An illustration for this sequence, designed by Francis Hayman, shows the games going forward in the shadow of the Fleet Bridge, with a participant diving from "a stranded lighter" (one of the coal barges that periodically got stuck in the mud). After this, the dunces are able to find refuge in the Fleet prison, where debtors were confined: "While others timely, to the neighbouring Fleet / (Haunt of the Muses) made their safe retreat.”

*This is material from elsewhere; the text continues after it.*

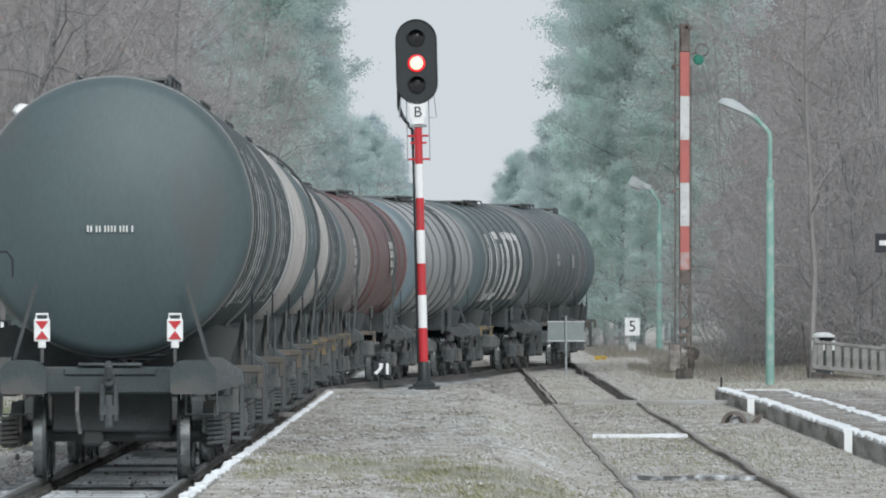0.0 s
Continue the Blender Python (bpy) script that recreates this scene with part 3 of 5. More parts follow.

The prison, partly because of its association with clandestine “Fleet weddings”, was one of the prominent features of the landscape that lined the course of the Ditch, and inevitably affected its reputation. Among these were Bridewell, the house of correction for vagrants and disorderly persons; Whitefriars, the former sanctuary for criminals known as Alsatia; the environs of Smithfield, once the place where heretics were burnt at the stake, by this date a meatmarket bordering on the site of Bartholomew Fair with its annual saturnalia; and Hockley in the Hole, the home of bull- and bear-baiting. All of these came in for their share of criticism, solemn or facetious. None, however, called out more incisive treatment in literature than the muddy waters of the Fleet Ditch.